DATA EXCERPT:

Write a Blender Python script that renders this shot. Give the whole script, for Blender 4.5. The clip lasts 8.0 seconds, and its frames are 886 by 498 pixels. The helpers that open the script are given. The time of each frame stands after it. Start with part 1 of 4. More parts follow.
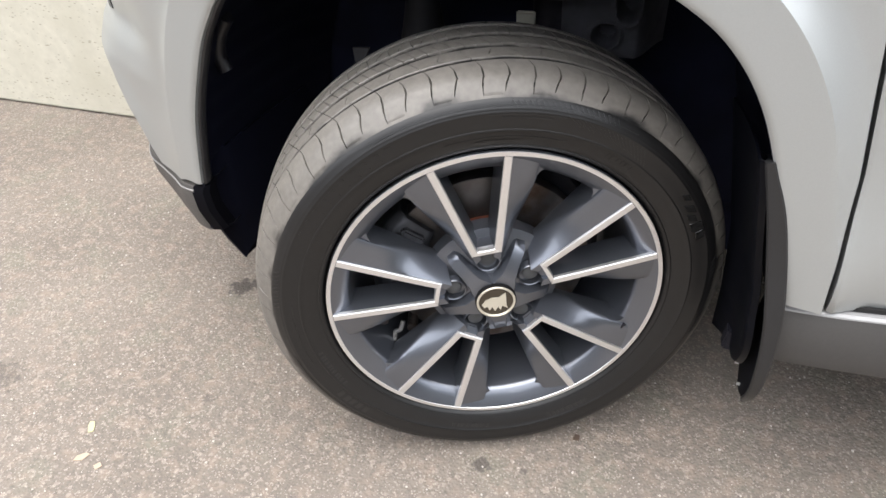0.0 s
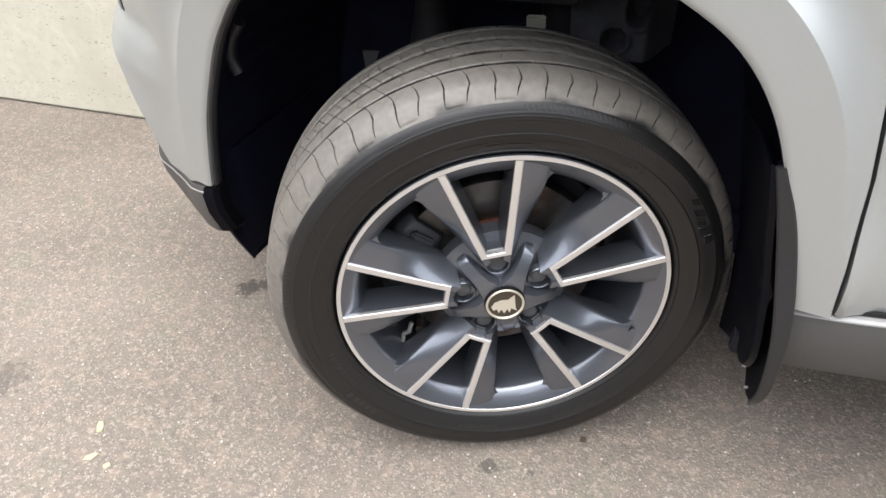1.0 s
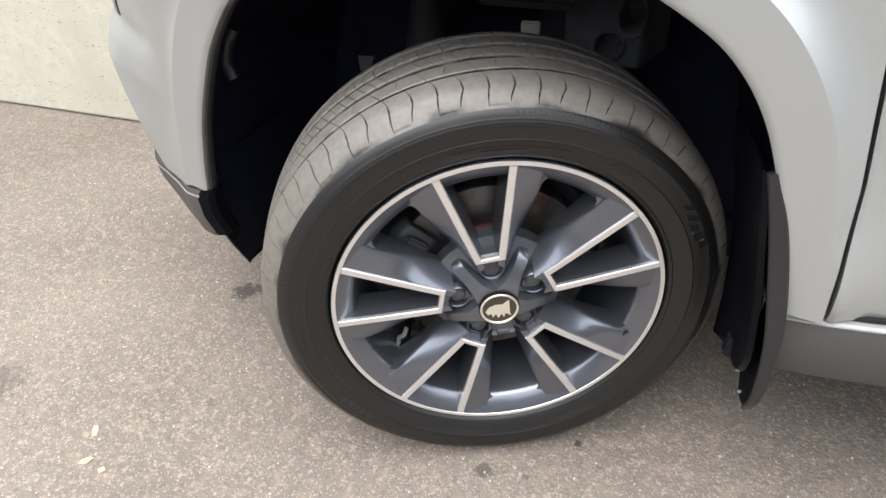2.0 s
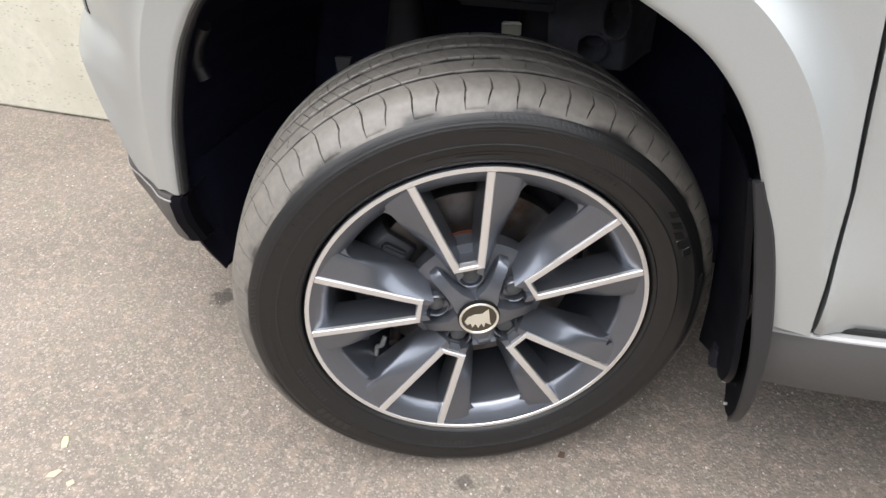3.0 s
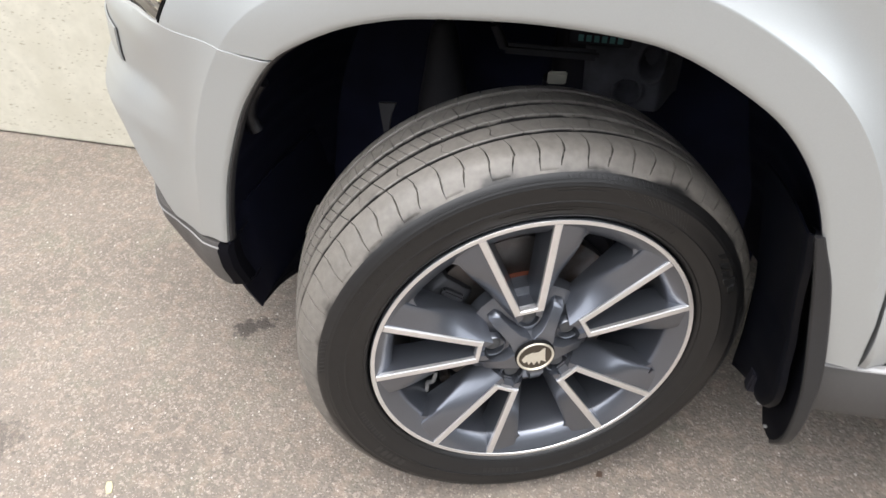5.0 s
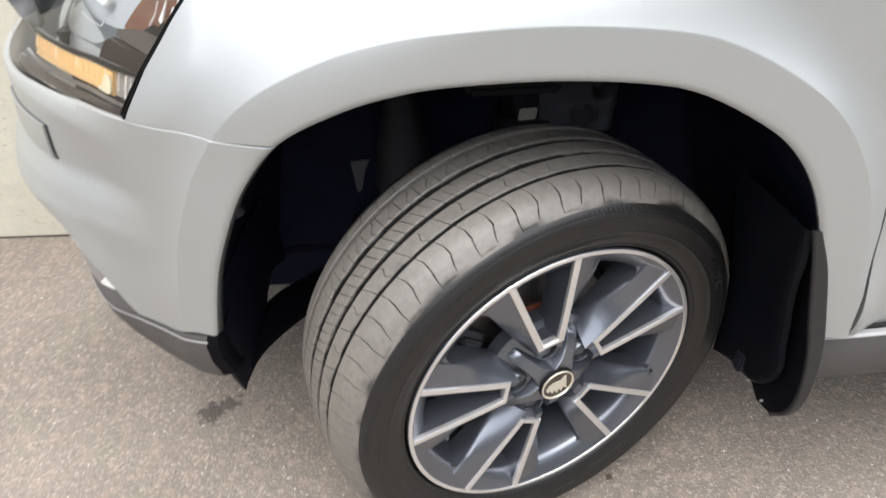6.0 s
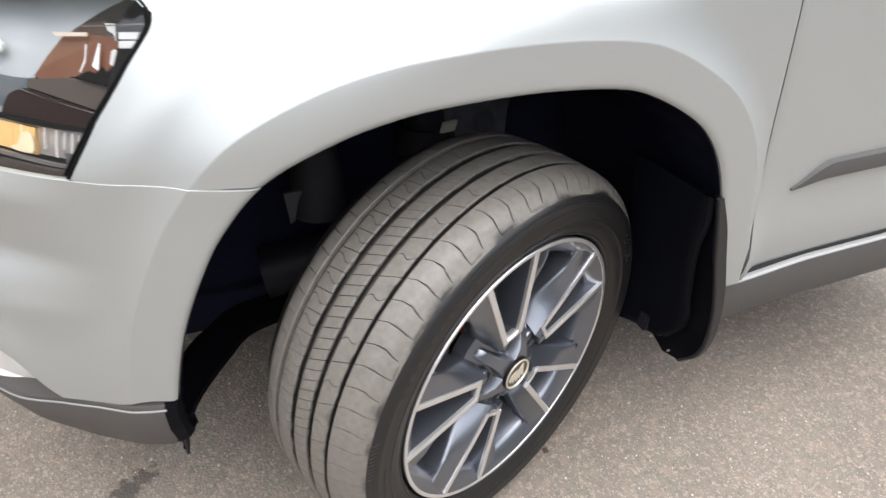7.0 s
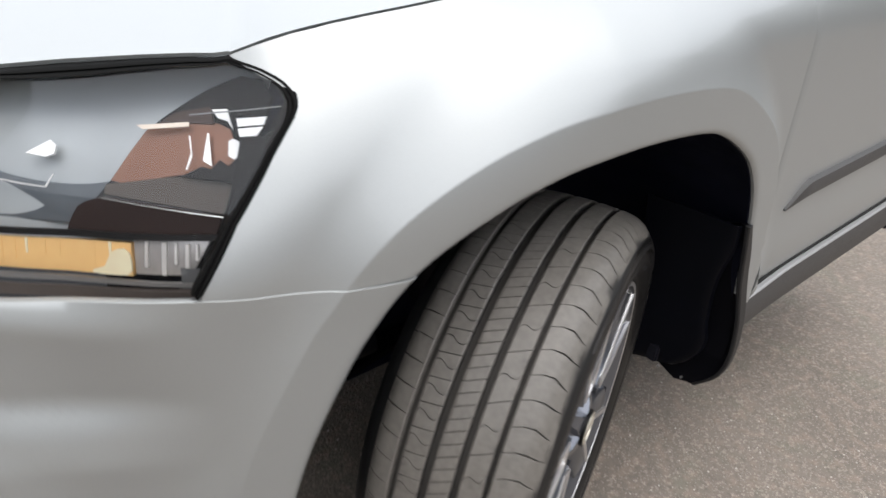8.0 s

WHAT THE EXERCISE ASKS:
Every line should be retyped exactly, with the pictures omitted.

RESPONSE TO THIS TASK:
Write a Blender Python script that renders this shot. Give the whole script, for Blender 4.5. The clip lasts 8.0 seconds, and its frames are 886 by 498 pixels. The helpers that open the script are given. The time of each frame stands after it. Start with part 1 of 4. More parts follow.
0.0 s
1.0 s
2.0 s
3.0 s
5.0 s
6.0 s
7.0 s
8.0 s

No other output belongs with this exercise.